Giles Peaker is a solicitor and partner in the Housing and Public Law team at Anthony Gold Solicitors in South London. You can find him on Linkedin and on Bluesky. (No longer on Twitter). Known as NL round these parts.

5 Comments

  1. chief

    Mr Holmes-Moorhouse’s solicitors are called Scully & Sowerbutts. That is going straight into my top 5 names for a firm of Solicitors. I freely accept that this is not the most important thing to come out of the judgment, but it tickled me, so please take a benevolent approach before judging me.

    Reply
  2. Barrack Room Advice Services

    Maybe it is just my hangover but the Lords seem to saying that it would be wrong for the local authority to intervene in the family proceedings but have then gone on, without having heard let alone tested any of the relevant evidence, to effectively quash the Family Court order.

    Reply
    • NL

      More or less, yes. But on the basis that the order will need amending anyway as the father will not be able to provide accommodation for shared residence.

      Reply
  3. Rudy

    There is much in these speeches to feel sad about, as a housing lawyer. I’m too disheartened to read the full speeches right now.
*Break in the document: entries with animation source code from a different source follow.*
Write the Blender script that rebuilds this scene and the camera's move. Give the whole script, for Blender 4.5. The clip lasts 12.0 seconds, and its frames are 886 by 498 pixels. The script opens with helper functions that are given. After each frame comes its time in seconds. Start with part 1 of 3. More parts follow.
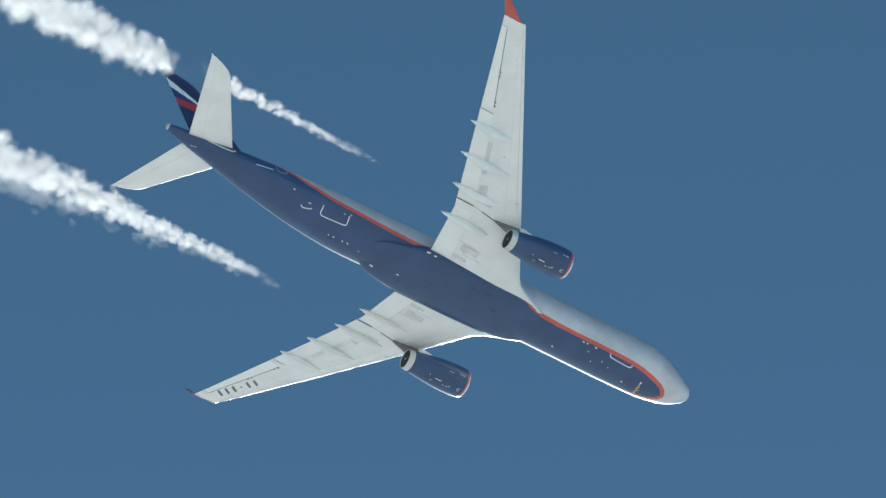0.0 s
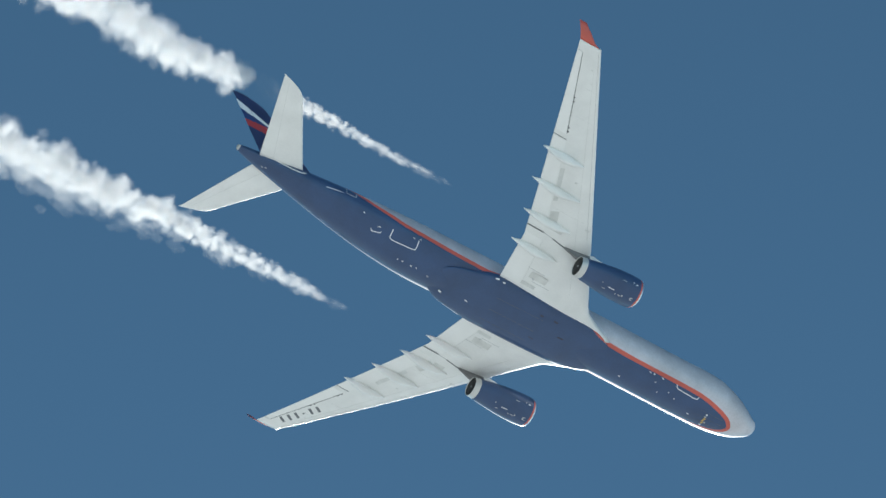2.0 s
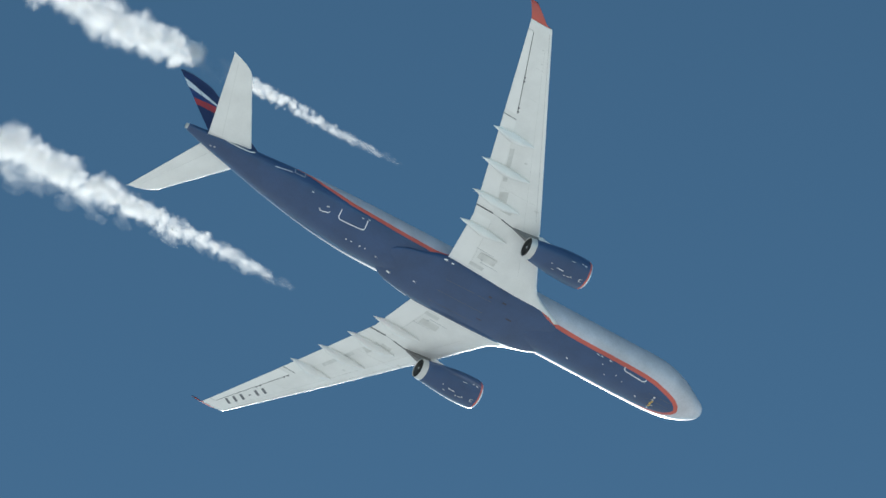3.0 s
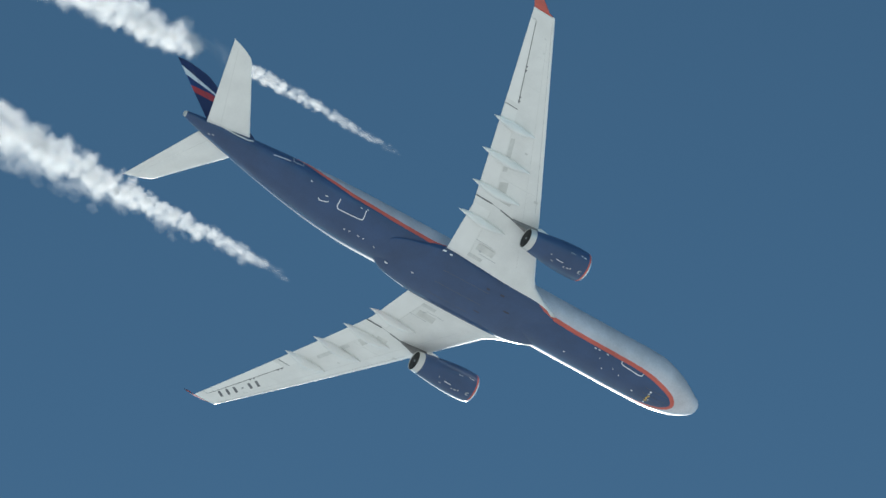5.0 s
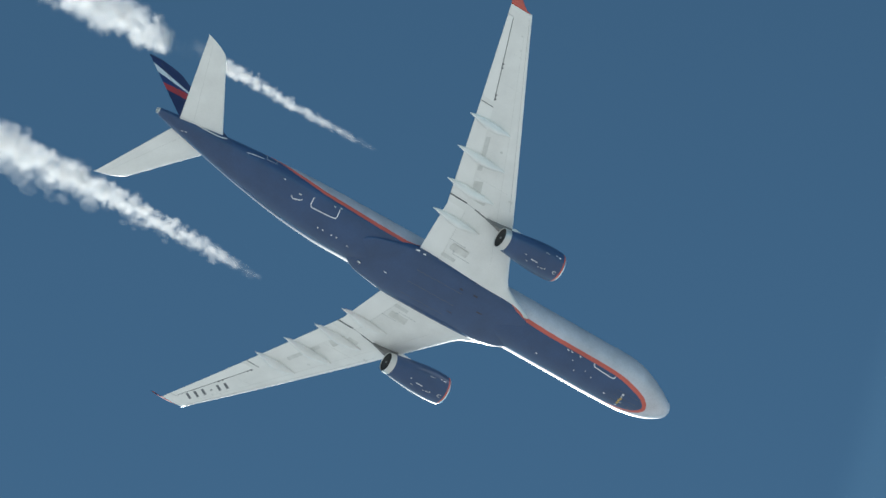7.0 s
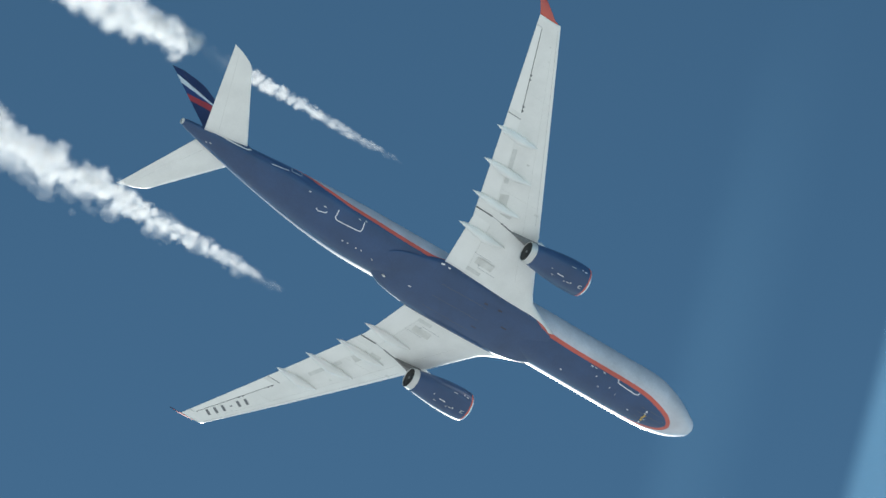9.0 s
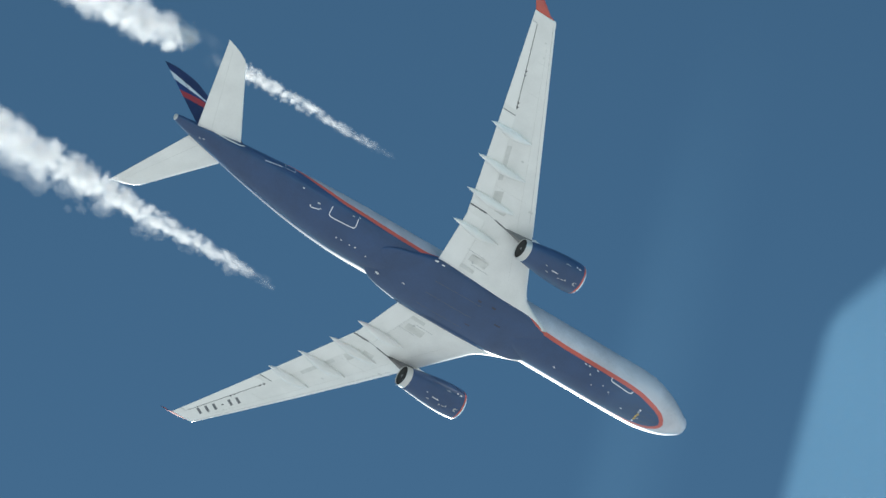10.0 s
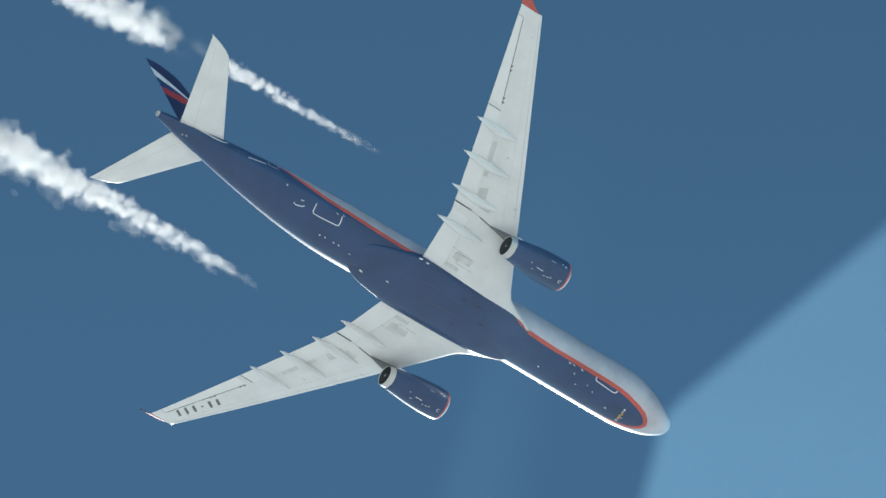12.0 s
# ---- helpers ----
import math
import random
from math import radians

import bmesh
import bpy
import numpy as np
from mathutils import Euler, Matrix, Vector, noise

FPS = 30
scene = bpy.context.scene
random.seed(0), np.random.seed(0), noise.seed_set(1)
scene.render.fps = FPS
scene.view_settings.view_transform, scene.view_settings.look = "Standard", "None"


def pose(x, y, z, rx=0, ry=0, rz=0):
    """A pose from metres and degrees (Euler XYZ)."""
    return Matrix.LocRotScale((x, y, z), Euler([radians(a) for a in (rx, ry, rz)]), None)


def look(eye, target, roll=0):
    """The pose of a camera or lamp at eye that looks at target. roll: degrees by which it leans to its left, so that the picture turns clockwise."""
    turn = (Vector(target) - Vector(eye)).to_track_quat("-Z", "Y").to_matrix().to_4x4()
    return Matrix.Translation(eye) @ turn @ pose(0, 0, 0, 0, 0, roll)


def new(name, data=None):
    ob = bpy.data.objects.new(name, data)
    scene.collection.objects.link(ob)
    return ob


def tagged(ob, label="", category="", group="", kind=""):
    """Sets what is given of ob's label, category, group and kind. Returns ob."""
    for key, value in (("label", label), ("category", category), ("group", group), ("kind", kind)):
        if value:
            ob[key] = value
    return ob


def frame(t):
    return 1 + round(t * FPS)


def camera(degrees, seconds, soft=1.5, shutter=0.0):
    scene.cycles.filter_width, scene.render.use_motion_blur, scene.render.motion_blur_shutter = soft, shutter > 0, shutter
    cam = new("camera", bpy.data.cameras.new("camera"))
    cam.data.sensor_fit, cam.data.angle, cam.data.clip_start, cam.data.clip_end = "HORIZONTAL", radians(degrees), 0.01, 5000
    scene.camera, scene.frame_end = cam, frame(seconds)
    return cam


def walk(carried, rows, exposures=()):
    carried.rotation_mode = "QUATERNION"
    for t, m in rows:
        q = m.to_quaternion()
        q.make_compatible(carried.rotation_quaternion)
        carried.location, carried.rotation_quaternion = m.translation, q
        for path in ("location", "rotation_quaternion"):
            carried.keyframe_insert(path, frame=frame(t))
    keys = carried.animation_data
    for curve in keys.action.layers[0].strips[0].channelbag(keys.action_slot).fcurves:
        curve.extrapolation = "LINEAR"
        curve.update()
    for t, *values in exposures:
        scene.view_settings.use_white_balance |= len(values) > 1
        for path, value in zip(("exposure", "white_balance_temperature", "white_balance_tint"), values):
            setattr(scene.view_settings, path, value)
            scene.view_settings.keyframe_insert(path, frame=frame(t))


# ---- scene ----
# Axes: the airliner flies towards -x, its starboard wing points to +y, z is up. The camera rides in another aircraft, at the origin.
cam = camera(12.0, 12.0, soft=1.5)
TURNS = [
    (0.0, 0.0203, -0.0050, -0.0040, 139.8811, 2.0996, 146.7038),
    (0.5, 0.0192, -0.0069, -0.0056, 140.0962, 1.9898, 146.5561),
    (1.0, 0.0180, -0.0125, -0.0092, 140.6612, 2.0094, 146.2708),
    (1.5, 0.0153, -0.0126, -0.0110, 140.8336, 1.7007, 146.2208),
    (2.0, 0.0156, -0.0155, -0.0122, 141.0064, 1.6745, 145.8844),
    (2.5, 0.0181, -0.0210, -0.0130, 141.2610, 1.9719, 145.4670),
    (3.0, 0.0246, -0.0255, -0.0107, 141.0889, 2.4924, 144.8819),
    (5.0, 0.0254, -0.0312, -0.0104, 141.6653, 3.2017, 143.9175),
    (5.5, 0.0232, -0.0280, -0.0098, 141.6721, 3.2164, 144.0045),
    (6.0, 0.0193, -0.0254, -0.0104, 141.7926, 2.9807, 143.9293),
    (6.5, 0.0222, -0.0330, -0.0111, 142.2608, 3.6790, 143.2597),
    (6.7, 0.0243, -0.0334, -0.0092, 142.2170, 4.1102, 143.0159),
    (8.5, 0.0091, -0.0203, -0.0080, 143.0658, 4.6539, 142.4008),
    (9.0, 0.0064, -0.0153, -0.0064, 143.1405, 4.8057, 142.2599),
    (9.5, 0.0053, -0.0122, -0.0048, 143.2182, 5.0679, 141.9958),
    (10.0, 0.0047, -0.0103, -0.0038, 143.4045, 5.3113, 141.8496),
    (10.5, 0.0031, -0.0079, -0.0031, 143.7593, 5.5864, 141.6243),
    (11.0, 0.0021, -0.0042, -0.0014, 144.0280, 6.0661, 141.4867),
    (11.5, 0.0011, -0.0014, -0.0002, 143.9185, 6.3086, 141.3290),
    (12.0, 0.0000, 0.0000, 0.0000, 143.9779, 6.5516, 141.2650),
]
walk(cam, [(t, pose(*p)) for t, *p in TURNS], exposures=[(t, e, 6350, 4.0) for t, e in ((0, 0.50), (2.5, 0.50), (5.0, 0.41), (6.5, 0.36), (8.5, 0.52), (12, 0.53))])

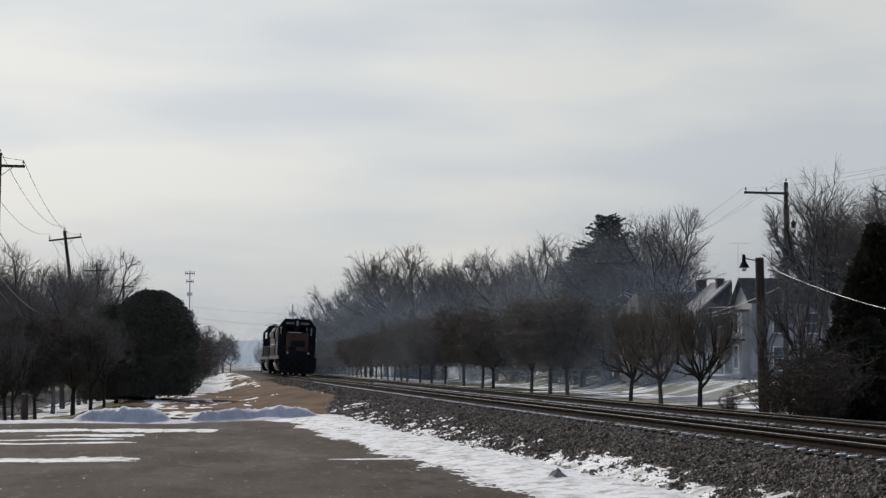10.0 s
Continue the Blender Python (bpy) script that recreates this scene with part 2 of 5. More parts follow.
POLE_WOOD = material("pole_wood", (0.055, 0.043, 0.036), (0.11, 0.09, 0.075), 4.0, 0.9, 0, 0.4, 30, stretch=(5, 5, 0.4), vary=0.15)
WIRE = material("wire", (0.10, 0.10, 0.10), (0.2, 0.2, 0.2), 5.0, 0.45, 0.7)
BRIGHT_WIRE = material("bare_cable", (0.50, 0.50, 0.50), (0.62, 0.62, 0.62), 5.0, 0.5, 0.5)
GLAZE = material("insulator", (0.25, 0.24, 0.23), (0.4, 0.39, 0.38), 5.0, 0.25)
LOCO_BLUE = material("dark_blue_paint", (0.008, 0.008, 0.011), (0.015, 0.015, 0.019), 2.5, 0.6, 0, 0.1, 12, spec=0.2)
LOCO_GREY = material("grey_paint", (0.060, 0.060, 0.058), (0.128, 0.127, 0.123), 2.0, 0.5, 0, 0.1, 12, stretch=(1, 1, 0.3))
LOCO_YELLOW = material("yellow_paint", (0.060, 0.024, 0.008), (0.092, 0.037, 0.011), 2.0, 0.5, 0, 0.1, 12)
LOCO_BLACK = material("running_gear", (0.011, 0.0105, 0.010), (0.024, 0.022, 0.020), 4.0, 0.8, 0.1, 0.4, 20)
STEEL = material("worn_steel", (0.30, 0.29, 0.28), (0.45, 0.44, 0.43), 6.0, 0.4, 0.9)
TANK = material("fuel_tank_paint", (0.16, 0.16, 0.16), (0.26, 0.26, 0.26), 3.0, 0.5, 0, 0.1, 10)
GLASS_DARK = material("window_glass", (0.02, 0.022, 0.025), (0.03, 0.033, 0.036), 2.0, 0.06, 0, spec=0.8)
WHITE_PAINT = material("white_paint", (0.74, 0.74, 0.73), (0.82, 0.82, 0.81), 1.5, 0.6)
HEADLAMP = material("headlamp_glass", (0.40, 0.41, 0.42), (0.50, 0.51, 0.52), 5.0, 0.1)
SIDING = material("white_siding", (0.29, 0.285, 0.28), (0.37, 0.365, 0.36), 0.8, 0.65, 0, 0.1, 8, vary=0.05)
SHINGLE = material("shingle_roof", (0.030, 0.026, 0.024), (0.052, 0.046, 0.043), 2.0, 0.9, 0, 0.5, 10)
BRICK = material("chimney_brick", (0.075, 0.045, 0.038), (0.12, 0.075, 0.06), 3.0, 0.9, 0, 0.5, 14)
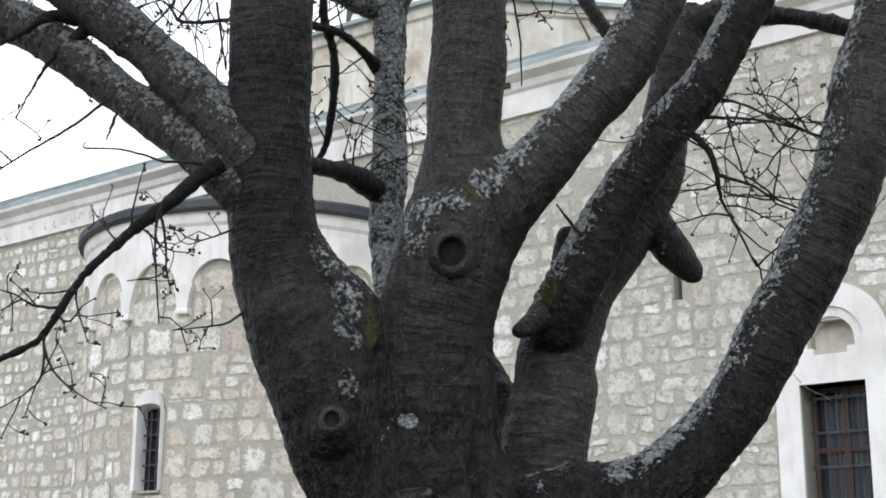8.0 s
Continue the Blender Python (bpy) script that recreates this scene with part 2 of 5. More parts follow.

    But as one who deals also with family cases, and almost as a footnote, I do not want practitioners to fail to be dismayed by the HL’s repetition of the CA’s distinction about the weight to be accorded to orders made in the Family Court by consent, as opposed to fully reasoned orders made after contested proceedings. This only seems to encourage wrongly disputatious litigation and discourage constructive agreement – even where a shared order of some sort is the obviously sensible outcome, and in the child’s best interest (remember them?)- in contact and residence proceedings. Then the inconsistent message is given that the family court should not use a shared residence order as a means of pressurising the LHA.
    The corollary seems to be this, for many who will find their clients in this upsetting position: parents – fight your residence and contact order applications to the end, in order to gain a shared order which may amount to the sort of circumstances that might establish an exception to the post Holmes-Moorhouse rule. But then don’t expect to use this order as a device to force the LHA to re-house you and the family…

    Reply
    • NL

      Rudy, I must admit that I didn’t read the judgments in quite that way. I think the realistic distinction between a consent order and otherwise is purely that for a contested order the Court has (supposedly) conducted inquiries into the circumstances, including the children’s wishes, but also into the practical position. Both Hoffmann and Hale are clear that neither consent nor contested order would be determinative for a Part VII application, but, just on an evidential basis, a reasoned judgment (which is naturally the result of a contested case) might have more persuasive value. But, and it is a big but, the residence order cannot be prescriptive on third parties. So the disappointing answer to your concern is that it wouldn’t matter if the order was contested or not if it prescribed residence where that residence was not an option unless an LA was to provide it on the basis of the residence order. And, in Baroness Hale’s or Lord Hoffmann’s examples of a ‘maybe’ exception it also wouldn’t matter if the order was by consent or contested.

      In short, I don’t think the Lords did back the distinction made by the CoA between consent and otherwise. Any difference would be purely evidential and in no way determinative on a Part VII application. This doesn’t mean that I don’t agree that there are a number of issues for housing lawyers to be concerned about in the judgment. I do agree. I’m just not sure that your concern is one of them.